New Delhi: Salman Rushdie, the acclaimed Indian-born novelist, will write about his experience of surviving and recovering from an attempted assassination attempt last year in a new memoir called Knife.
The book, Knife: Meditations After an Attempted Murder, will be published April 16, according to his publisher Penguin Random House.
“This was a necessary book for me to write: a way to take charge of what happened, and to answer violence with art,” said Rushdie in a statement.
Last August, Rushdie was stabbed repeatedly in the neck and abdomen on stage at the Chautauqua Institution in New York State where came to give a lecture. The attacker, Hadi Matar, has pleaded ‘not guilty’ to charges of assault and attempted murder.
The attack left Rushdie blind in one eye and he lost sense in some of his fingertips.
“Speaking out for the first time, and in unforgettable detail, about the traumatic events of August 12, 2022, ‘Knife’ is a powerful, deeply personal, and ultimately uplifting meditation on life, loss, love, the power of art, finding the strength to keep going – and to stand up again,” a press release published by Vintage wrote.
Before this stabbing, Rushdie was subjected to death threats due to alleged blasphemy in his fourth novel The Satanic Verses. After the supreme leader of Iran Ruhollah Khomeini issued a fatwa calling for Rushdie’s death in 1989, Rushdie spent years in hiding, living in isolation with round-the-clock security.
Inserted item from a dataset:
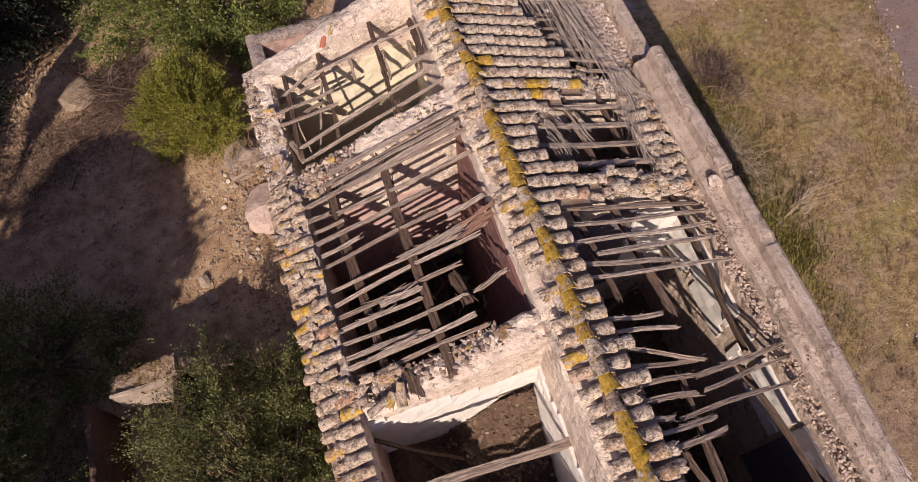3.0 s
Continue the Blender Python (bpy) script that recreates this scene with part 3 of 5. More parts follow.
# the front wall, with a window in the open room
rough_wall("front_wall", "x", LEFT_OUT, -3.1, FRONT, FRONT + 0.45, WALL_BASE, FTOP, M_FRONTWALL, parent=house)
rough_wall("front_wall", "x", -2.5, 3.8, FRONT, FRONT + 0.45, WALL_BASE, FTOP, M_FRONTWALL, parent=house)
rough_wall("front_wall", "x", -3.1, -2.5, FRONT + 0.01, FRONT + 0.44, WALL_BASE, lambda s: 3.95, M_FRONTWALL, parent=house)
rough_wall("front_wall", "x", -3.1, -2.5, FRONT + 0.01, FRONT + 0.44, 4.85, FTOP, M_FRONTWALL, parent=house)
rough_wall("gable_wall", "x", 1.5, 3.55, -0.52, 0.02, WALL_BASE, lambda s: roof_z(s, 0.12) + jag(s, 3, 0.04), M_WHITEWALL, parent=house, relief=0.02, crumble=0.05)
WALL_GABLE = rough_wall("gable_wall", "x", LEFT_OUT, 1.5, -0.52, 0.02, WALL_BASE, lambda s: roof_z(s, 0.06 if s < 0 else 0.12) + jag(s, 3, 0.04), M_PALE, parent=house, relief=0.02, crumble=0.045)
WALL_SPINE = rough_wall("spine_wall", "y", FRONT + 0.48, -0.5, SPINE_L, SPINE_R, WALL_BASE, lambda s: roof_z(0.43, 0.10), M_PALE, parent=house, relief=0.022)
WALL_A = rough_wall("partition_wall", "x", LEFT_IN, SPINE_L, -7.62, -7.12, WALL_BASE, lambda s: roof_z(s, 0.22) + jag(s, 4, 0.10), M_PALE, parent=house, crumble=0.09)
WALL_C = rough_wall("partition_wall", "x", LEFT_IN, SPINE_L, -3.38, -2.80, WALL_BASE, lambda s: roof_z(s, 0.14) + jag(s, 5, 0.10) - 0.10 * (s < -2.2), M_PALE, parent=house, crumble=0.07)
rough_wall("partition_wall", "x", SPINE_R, 3.3, -3.36, -2.9, WALL_BASE, lambda s: roof_z(s, 0.14) + jag(s, 6, 0.08), M_PALE, parent=house)
WALL_D = rough_wall("partition_wall", "x", SPINE_R, 3.3, -5.62, -5.1, WALL_BASE, lambda s: roof_z(s, 0.16) + jag(s, 7, 0.08), M_PALE, parent=house)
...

In an interview with TIME while working on the book, Rushdie said he was “taking very slow steps back into the world.”
“I intend to reclaim my life as fully as I can, but slowly does it,” Rushdie said in the interview.
“Knife is a searing book, and a reminder of the power of words to make sense of the unthinkable,” Penguin Random House CEO Nihar Malaviya said in a statement. “We are honored to publish it, and amazed at Salman’s determination to tell his story, and to return to the work he loves.”